Pourquoi avoir souhaité, une fois n’est pas coutume, placer une figure étrangère au cœur de l’un de vos films ?

Pour moi, les étrangers sont toujours importants. À chaque époque et dans chaque contexte. Je considère qu’il est toujours important de trouver un point de vue qui nous éloigne de notre regard habituel sur les choses. Cette fois-ci, j’ai vraiment souhaité que le protagoniste soit un homme sans racines. Ce qu’il recherche, c’est précisément l’appartenance à un lieu, à un amour. Et en tant qu’étranger, il est libre de la chercher où il veut.

 

« Les tombes sont pour moi des trésors qui racontent le rapport du passé avec la mort. »

 

 

La dimension du conte moderne est toujours très importante dans votre cinéma et La Chimera ne déroge pas à la règle…

À une époque où nous sommes vraiment submergés par le récit – tout est récit, des milliers de séries télévisées aux étiquettes alimentaires des supermarchés -, j’aime réfléchir à d’autres formes de narration. J’aime aussi beaucoup jouer avec l’identification forcée au protagoniste. C’est important de pouvoir s’identifier à l’autre, mais c’est aussi très bien de le regarder de l’extérieur, avec du recul. J’ai voulu rappeler au spectateur qu’il ne faut pas seulement se perdre dans l’histoire, mais il faut aussi l’observer de plus loin.

L’image est une nouvelle fois signée Hélène Louvart. Visuellement, de quelle manière avez-vous pensé le film ?

Nous avons travaillé avec trois formats de pellicule : le 35 mm, qui se prête à la fresque, à l’iconographie, à la grande page illustrée qui interrompt les livres de contes de fées ; le super 16 mm, qui a une densité narrative et une capacité de synthèse inégalée et qui, comme une écriture magique, parvient à nous faire entrer directement au cœur de l’action ; et le 16 mm, depuis une petite caméra amateur, comme des notes au crayon sur la tranche d’un livre. Nous avons donc essayé d’entrecroiser des fils très éloignés, comme dans une tapisserie orientale, et de jouer avec la matière du film : ralentir, accélérer, chanter, figer l’image, fixer et écouter.

Vous commencez le film dans l’obscurité, comme dans tous vos autres longs métrages… Pour quelle raison ?
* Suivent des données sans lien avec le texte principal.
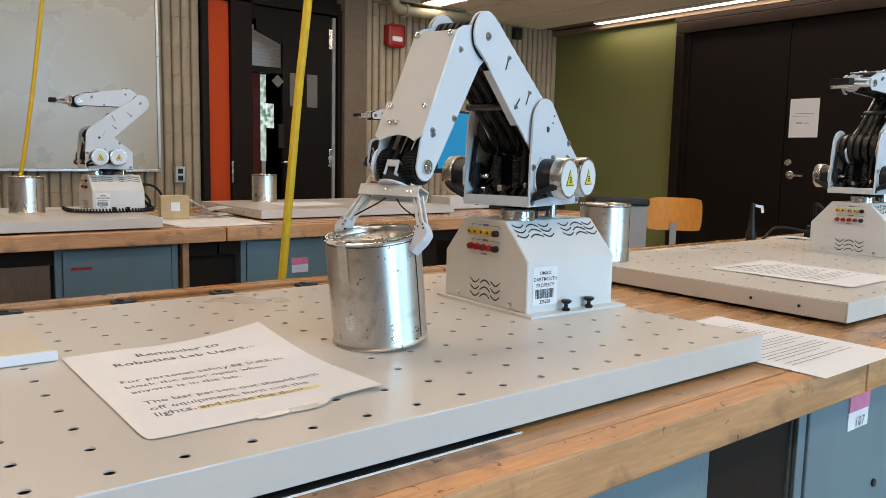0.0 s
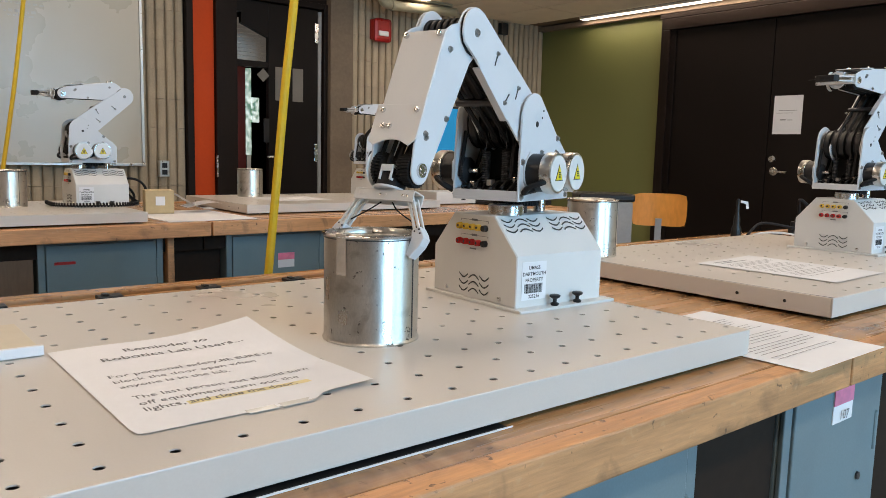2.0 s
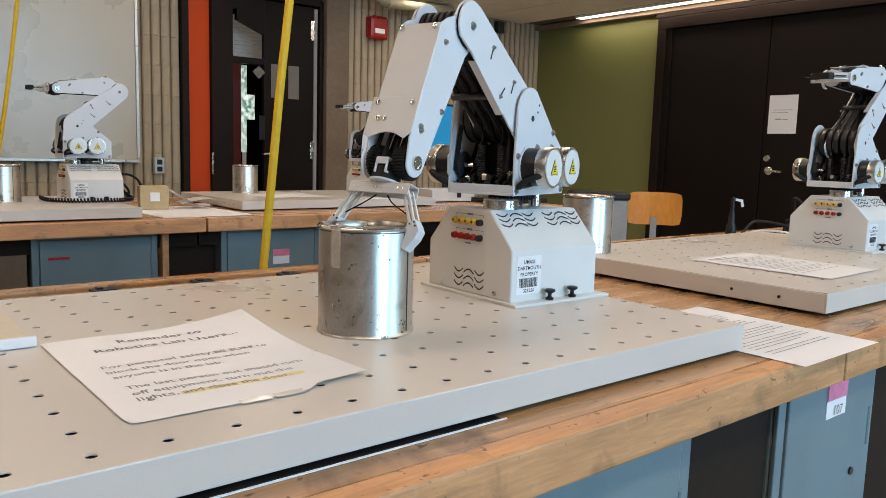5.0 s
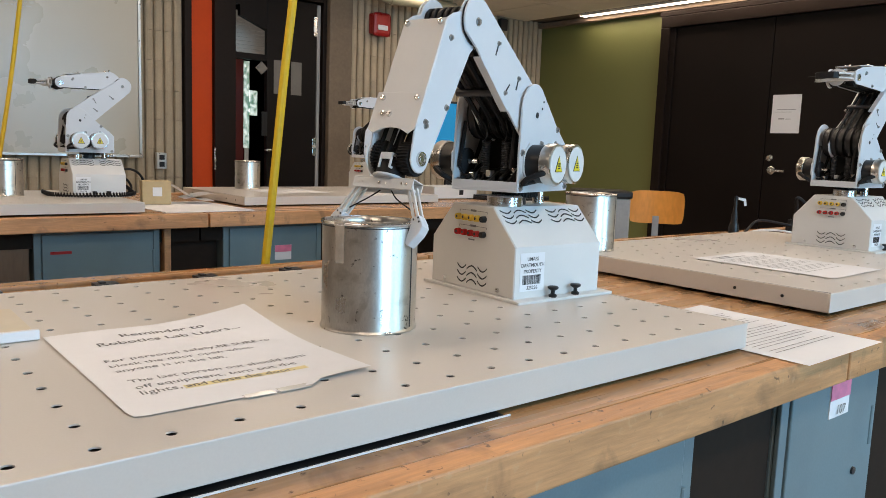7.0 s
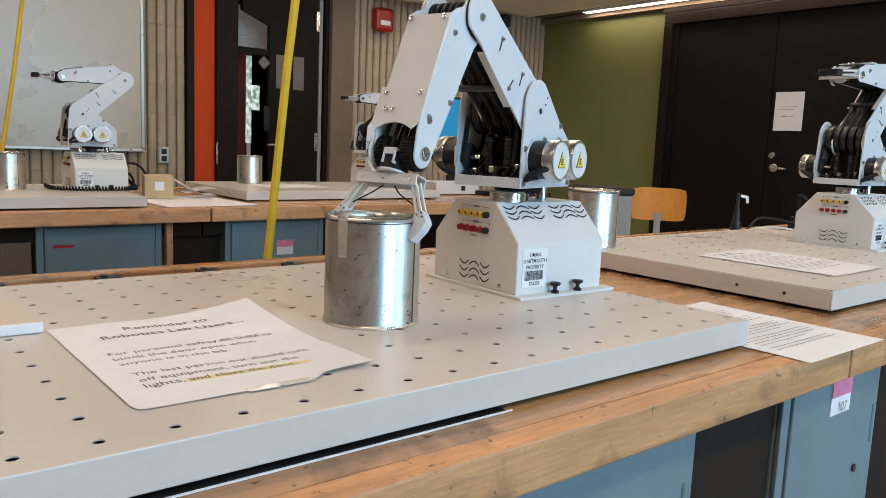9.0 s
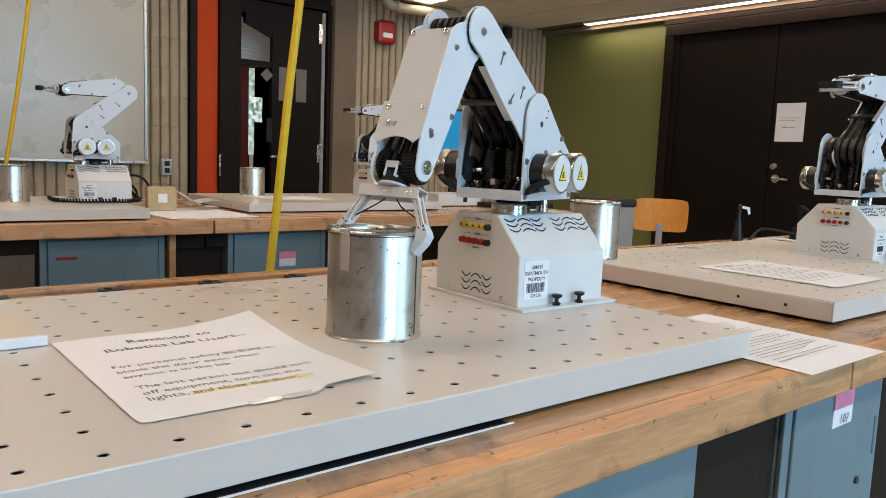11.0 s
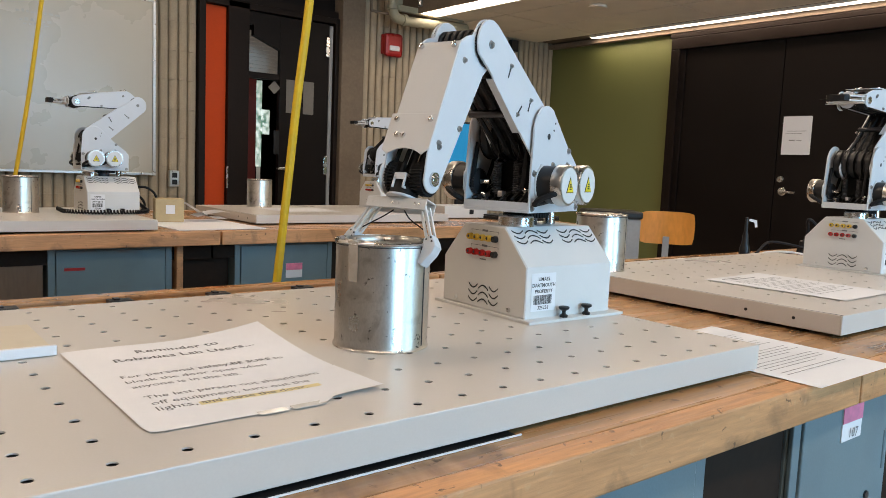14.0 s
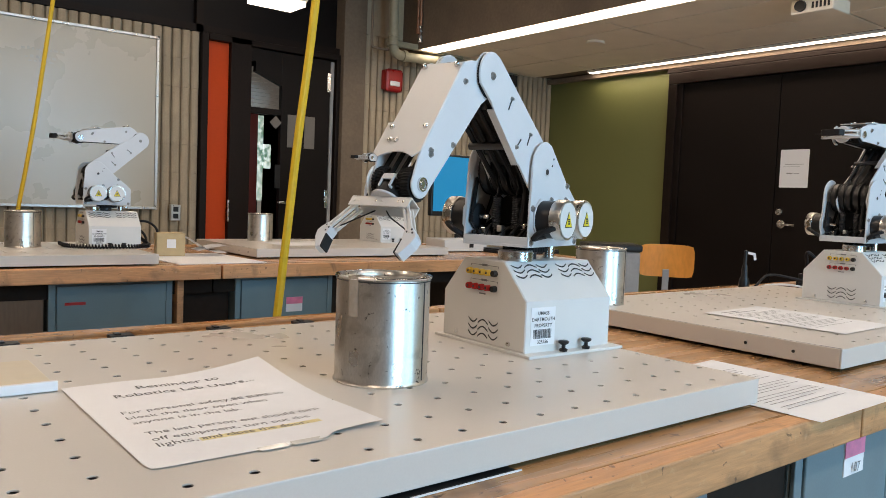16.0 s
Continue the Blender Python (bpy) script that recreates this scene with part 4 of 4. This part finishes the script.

J’ai toujours commencé mes films dans l’obscurité, car les premiers « cinémas » que j’ai créés dans mon esprit sont peut-être nés dans l’obscurité plutôt que dans la lumière. Je me souviens des longs voyages en voiture entre l’Italie et l’Allemagne pendant lesquels, dans un état de somnolence, je n’entendais que le son autour de moi et, les yeux fermés, j’essayais d’imaginer ce qui se passait… et mon film était né. Entrer dans une histoire dans l’obscurité vous place immédiatement, en tant que spectateur, dans une dimension active : vous devez activer votre imagination avant même qu’une image du film ne vous parvienne. J’entends un son : où suis-je ? Que va-t-il se passer autour de moi ? Ce n’est qu’ensuite que les images se construisent. C’est une manière douce d’établir immédiatement une relation différente avec le spectateur, presque comme un jeu auquel participent des joueurs très éloignés les uns des autres.

Pouvez-vous nous dire un mot sur votre prochain projet ?

Je travaille sur le conte de fées italien. J’ai pris huit contes de fées traditionnels et j’aimerais créer une anthologie de petits films. J’ai fait beaucoup de recherches sur les conteurs de fées, les conteurs itinérants, les familles qui ont parcouru l’Italie jusqu’aux années 1960 et j’aimerais qu’ils guident la narration. Et puis j’ai beaucoup d’idées en tête, dont un film sur une bombe trop puissante. Mais je ne peux pas en parler maintenant. C’est ma chimère, quelque chose que j’essaie d’atteindre mais que je n’arrive jamais à saisir.